In an ideal world, TV stations would provide the kind of news coverage that would serve as an antidote to the misleading messages in most political ads. But broadcasters have largely gone AWOL on this front
Pattern of Neglect
Free Press recently surveyed local political coverage in the battleground markets of Charlotte, Cleveland, Las Vegas, Milwaukee and Tampa. During the period we studied, Free Press found a consistent pattern of neglect in these cities: Viewers faced a blitz of political ads, with no local news coverage identifying the money behind the messages.
In other words, these stations provided no local stories explaining who sponsored the thousands of ads they aired, no local stories about the special interests the ads represented, and, with only one exception, no local stories about whether the ads told viewers the truth.
In Denver, we found that newscasters are doing some fact-checking -- but these efforts do not go far enough. Our report on Denver revealed that in August and September, Denver's four affiliate stations devoted only 10 minutes and 45 seconds to local reporting on ads from the five top-spending outside groups. Meanwhile, they aired 29 hours of ads from these groups. That's a ratio of one minute of news to every 162 minutes of ads.
Copps blames decades of media consolidation for stations' failure to put political reporters on the trail:
For 30 years and more, private sector media consolidation has seen broadcast outlets bought up by the hundreds as a few mega-media companies gobbled up small, local, independent outlets and created huge empires where they could realize so-called "economies" and "efficiencies." To make themselves ever more attractive to the captains of Wall Street, they cut costs wherever they could. And often the first place to go under the knife was the newsroom.
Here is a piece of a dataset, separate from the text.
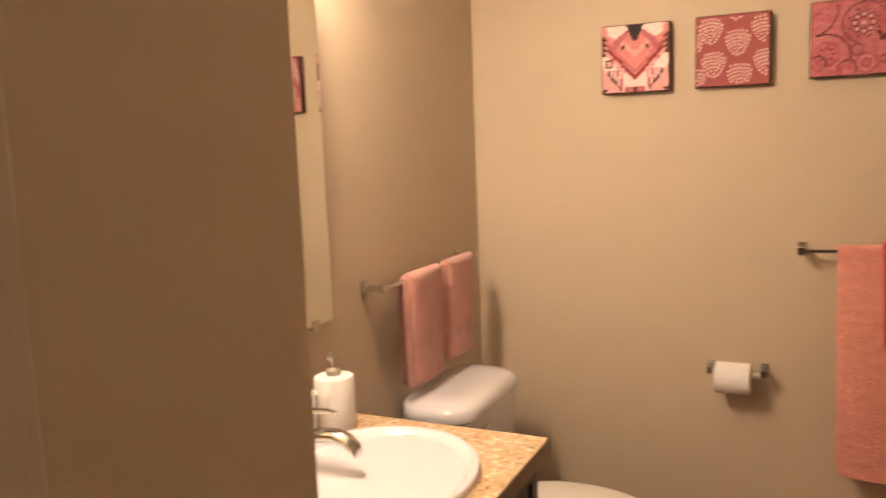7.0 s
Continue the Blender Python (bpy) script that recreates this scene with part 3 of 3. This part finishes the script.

Hundreds of newsrooms were dramatically downsized, thousands of reporters were laid off, news feeds were brought in from distant realms and the bottom line became the only line.Now, with Election Day just around the corner, shadowy Super PACs and "social welfare" groups are dominating local airwaves.
And rather than reinvest their ad revenues in better political coverage, TV stations are shaving time from local news programming to make more room for more political ads.
Transparency Disinfects
One light in this political darkness is disclosure. In April, the FCC ruled that stations affiliated with ABC, CBS, Fox and NBC in the nation's 50 largest broadcast markets must post their political files online.
These files include some data about the organizations that purchase political ads. Stations began posting their files to the FCC's database on Aug. 2. All stations, including those in smaller markets, will be required to comply with the FCC order by 2014.
To Copps this seems like an obvious move for the agency. "Transparency is a necessary condition for good government," he said. Yet nothing in Washington is so easy. The FCC order has considerable loopholes -- giving stations too much leeway in how they chose to report on ad spending.
And no sooner had the rule been implemented than stations began abusing it. A Sunlight Foundation report released earlier this week found a "disturbing pattern of disappearing documents" in the FCC's new database. According to the report, more than half of the stations have removed data from their online political files. Altogether 2,100 entries are now missing from the database.
With the files now gone, it's hard to determine what the stations are hiding.
It's clear to Copps that more will need to be done to force transparency on broadcasters. "When so few wield so much outrageous power, sponsorship disclosure strikes me as a rather modest requirement," he said. "So I hope my friends in Congress and on the Commission will, in the wake of this campaign's woeful distortion of the democratic process, put things aright so we don't have to endure this ever again."
Democracy need for an informed public is not possible when you have a political system whose players are constantly chasing dollars -- gamed to a point of dysfunction by wealthy, undisclosed donors and media corporations that are all too content to just cash their checks.
The least we can do is force these donors into the light. Television stations are a crucial means to that end.